Noch einmal Vinocamp 2014: die Wine Online Awards. Die Preise für den besten Text und das beste Foto, die oder das der Urheber in frei zugänglichen sozialen (also mit offener Kommentarfunktion und ‚Sharing‘-Möglichkeit versehenen) Medien veröffentlicht hat, erlebten ihre zweite Auflage. Neu hinzugekommen ist dieses Jahr der Preis für das beste ‚Projekt‘ mit gemeinnützigem Charakter.
Ich saß in der Jury für die Vorauswahl. Wir hatten aus den Texten und Bildern zu wählen, die jedermann über die Website des Awards vorschlagen konnte. Tonnen von Einreichungen hatten wir nicht aber es waren doch so viele, dass wir eine echte Wahl hatten. Die von uns favorisierten standen zur Abstimmung unter den Teilnehmern des Vinocamps, der kompetentesten Jury, die man sich für so einen Preis wünschen kann. Ich kürze es ab: von Fotografie verstehe ich nicht viel, deswegen will ich zum Siegerfoto des Weingutes Franzen nur sagen: Es ist bildschön und es berührt mich (genau wie die Weine). Im Artikelkopf ist es zu sehen. Herzlichen Glückwunsch an Angelina und Kilian Franzen (und Dank für die Erlaubnis, das Bild hier zu verwenden).

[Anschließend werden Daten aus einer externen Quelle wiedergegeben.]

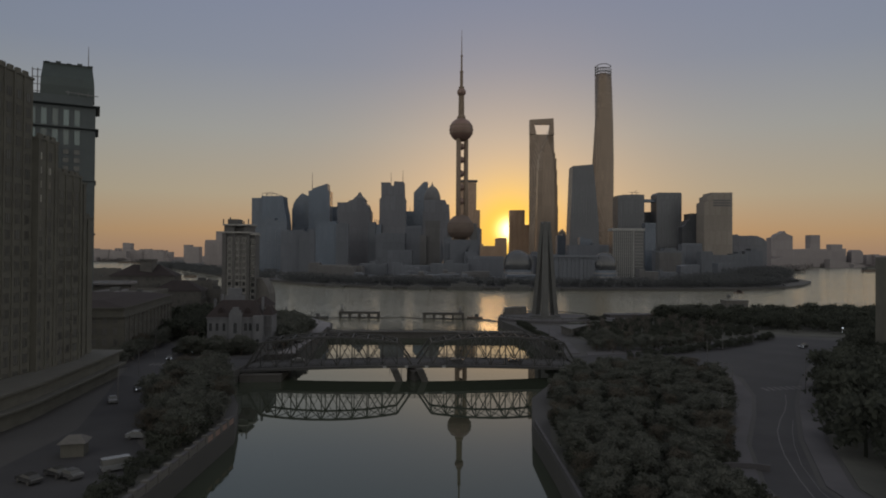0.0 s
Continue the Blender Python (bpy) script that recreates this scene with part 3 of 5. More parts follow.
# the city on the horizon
# distance haze is mixed into this facade colour
M_HAZY = curtain("haze_grey_blocks", (0.165, 0.153, 0.156), (0.192, 0.176, 0.178), (5, 4), 0.25, 0.7, 0.05, 0.0)


# darker haze tone for the blocks on the right, also in the colour
M_HAZY_B = curtain("dusky_haze_blocks", (0.149, 0.137, 0.146), (0.171, 0.158, 0.164), (5, 4), 0.25, 0.7, 0.05, 0.0)


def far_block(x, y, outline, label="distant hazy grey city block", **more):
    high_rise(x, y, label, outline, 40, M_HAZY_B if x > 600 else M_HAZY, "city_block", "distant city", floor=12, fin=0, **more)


far_block(1304, 2500, [(-41.2, 116.8), (-26.1, 119), (-17.4, 130), (0, 136.6), (8.6, 143.1), (17.3, 132.4), (41.2, 123.9)], "distant hazy grey tower group with a stepped top")
far_block(1660, 2900, [(-22, 143), (22, 143)], "distant slab tower standing alone")
far_block(1508, 2750, [(-55, 62), (-50, 76), (50, 80), (50, 68)])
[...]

Beim Thema Text ging es quasi um meine Nachfolge, hatte ich doch die Ehre, die Erstauflage des Awards zu gewinnen. Und mir war schon vor der Abstimmung klar, ich kann mich glücklich schätzen, dass alle nominierten Texte erst dieses Jahr erschienen, ich hätte letztes Jahr nicht gegen sie antreten mögen. Vollkommen unterschiedliche Herangehensweisen zeigten die Autoren: Torsten Goffin mit einem sehr emotionalen Zugang zu einem unvergesslichen Abend, wie ihn vielleicht nur Wein ermöglicht; Chez Matze mit einem unglaublichen Entdeckergeist im für uns entlegensten Winkel der Welt auf der Suche nach der Wahrheit im japanischen Wein; Axel Biesler mit einem poetischen Exkurs zur Frage des Terroirs; Schorsch Huesgen als Gastautor im Blog von Harald Steffens mit einer listigen Persiflage nicht nur für Germanisten sowie Christoph Raffelt mit einem akribischen Zustandsbericht der Champagne von höchstem Nutzwert. Alle hätten es verdient, nur einer konnte Gewinnen: Christoph ist der Sieger.

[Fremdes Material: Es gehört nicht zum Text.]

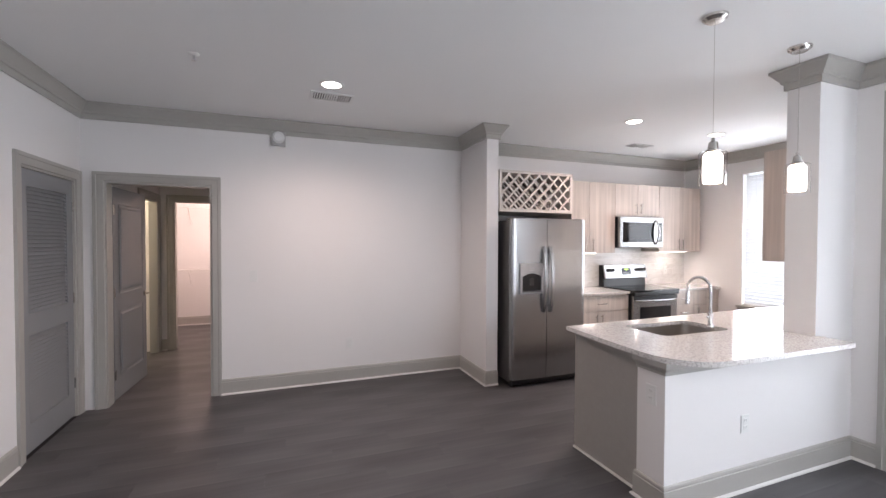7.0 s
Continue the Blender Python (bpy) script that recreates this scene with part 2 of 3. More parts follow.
def tube(bm, pts, r, seg=10):
    """A round rod along a line of points."""
    pts = [Vector(p) for p in pts]
    rows, side = [], None
    for i, p in enumerate(pts):
        d = (pts[min(i + 1, len(pts) - 1)] - pts[max(i - 1, 0)]).normalized()
        ref = Vector((0, 0, 1)) if abs(d.z) < 0.9 else Vector((1, 0, 0))
        u = side - d * side.dot(d) if side else d.cross(ref)
        u.normalize()
        side = u
        w = d.cross(u)
        rows.append([bm.verts.new(p + r * (math.cos(2 * math.pi * k / seg) * u + math.sin(2 * math.pi * k / seg) * w)) for k in range(seg)])
    for a, b in zip(rows, rows[1:]):
        for k in range(seg):
            bm.faces.new((a[k], a[(k + 1) % seg], b[(k + 1) % seg], b[k]))
    bm.faces.new(rows[0][::-1])
    bm.faces.new(rows[-1])
    bmesh.ops.recalc_face_normals(bm, faces=bm.faces)
    return bm


def prism(bm, outline, z0, z1):
    """A flat outline raised from z0 to z1."""
    low = [bm.verts.new((x, y, z0)) for x, y in outline]
    high = [bm.verts.new((x, y, z1)) for x, y in outline]
    bm.faces.new(low[::-1])
    bm.faces.new(high)
    n = len(outline)
    for i in range(n):
        bm.faces.new((low[i], low[(i + 1) % n], high[(i + 1) % n], high[i]))
    return bm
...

Und dann war da die neue Kategorie. Projekte mit Fokus auf das Gemeinwohl haben per se einen Preis verdient. Der mit 1500 Euro dotierte Award wird in Zukunft noch oft genug an eine mildtätige Organisation gehen und deswegen traue ich mich zu sagen: Ich bin froh, dass die Erstausgabe nicht an eine solche ging, sondern an eine die für etwas sehr weinspezifisches steht. Gewonnen hat Karlheinz Gierling mit seinem Projekt Weinlagen.info. ‚Charlie’ Gierling hat sich mit einigen Programmierern, die übrigens gar keine Weinfreaks sind, hingesetzt und ein Werkzeug gebaut, mit dem etliche Freiwillige die exakten Grenzen internationaler Weinlagen in Google Maps einzeichnen. Das Projekt stellt zusätzlich eine Schnittstelle bereit mit der jeder, der will, diese Lagen in seine eigenen Anwendungen einbauen kann. Hier finden Sie ein solches Einsatzbeispiel bei riesling.de.

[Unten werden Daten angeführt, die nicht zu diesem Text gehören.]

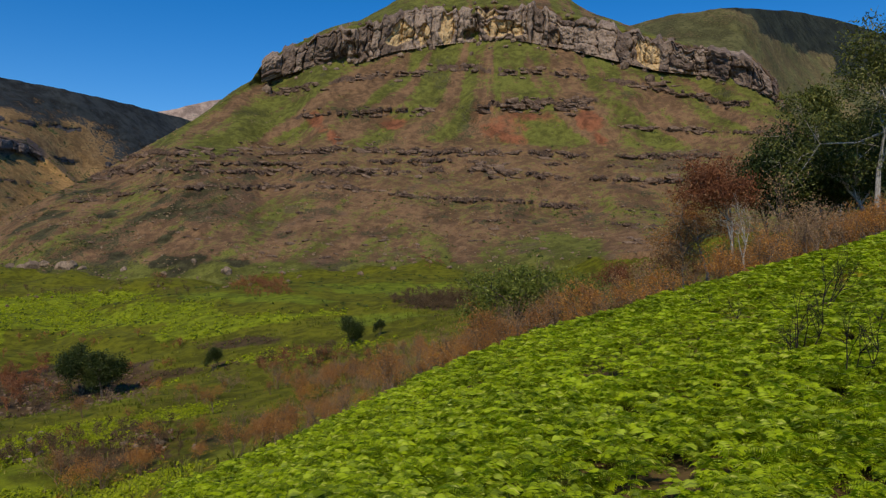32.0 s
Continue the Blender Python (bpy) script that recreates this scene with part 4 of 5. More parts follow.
strew("bracken_slope", small_ferns, scattered(34000, 2, 90, 150, 420, lambda a, r, x, y: fern_far_keep(a, ground_e(a, r), r, x, y), (0.8, 1.5), 2), [fern_far], "bright green bracken strips on the valley's far side", "fern")


def corner_keep(a, r, x, y):
    line = np.interp(a, [-33, -26, -18, -8], [-9.0, -11.0, -14.5, -18.0])
    return ramp(line - ground_e(a, r) + 2.5 * fbm(x / 2.5, y / 2.5, 0.0, 2, 60), -0.5, 2.0) * 0.9


strew("bracken_corner", ferns, scattered(2300, -33, -6, 10.5, 34, corner_keep, (0.3, 0.6), 2, 0.2), [fern_pale], "pale green bracken among dry grass at the hill's edge", "fern")


def grass_keep(a, r, x, y):
    streak, below = brow_streak(a, ground_e(a, r))
    return (1 - 0.9 * ramp(streak, -0.1, 0.35) * ramp(-below, -5, -3)) * (1 - 0.6 * ramp(streak, 0.2, 0.6)) * ramp(-a + 0.05 * (r - 60), 1, 14) * (0.4 + 0.6 * ramp(fbm(x / 6, y / 6, 0.0, 3, 56), -0.4, 0.2))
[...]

Weinlagen.info ist ein Projekt, das nur einen Nutzen bietet: es macht Wein in einer weiteren, sehr abstrakten Dimension erlebbar. Niemand verkauft eine Flasche mehr oder seinen Wein zwei Euro teurer, weil es Weinlagen.info gibt und trotzdem ist die Zahl der Unterstützer auch in Winzerkreisen Legion. Denn die Wein-Community verbindet das Gefühl, dass Wein etwas besonderes ist, mehr als nur das Produkt eines landwirtschaftlichen Prozesses, veredelt mit Marketing-Gedöns zum Zwecke der höchste, schnellste, weiteste zu sein. Wenn man am Umgangston der Freaks verzweifeln und dem Balzen um Deutungshoheit den Mittelfinger zeigen möchte, dann erfährt man durch Weinlagen.info die andere, wohltuende Seite des Weines. Die Standing Ovations bei der Preisvergabe verdeutlichen, dass das jeder begriffen hat. Danke den Organisatoren, dass sie eine Plattform schaffen, die solchen Ideen Würdigung zuteil kommen lässt, Danke den Sponsoren für das Preisgeld, das den Projekten weiterhilft und Danke Charlie für Weinlagen.info.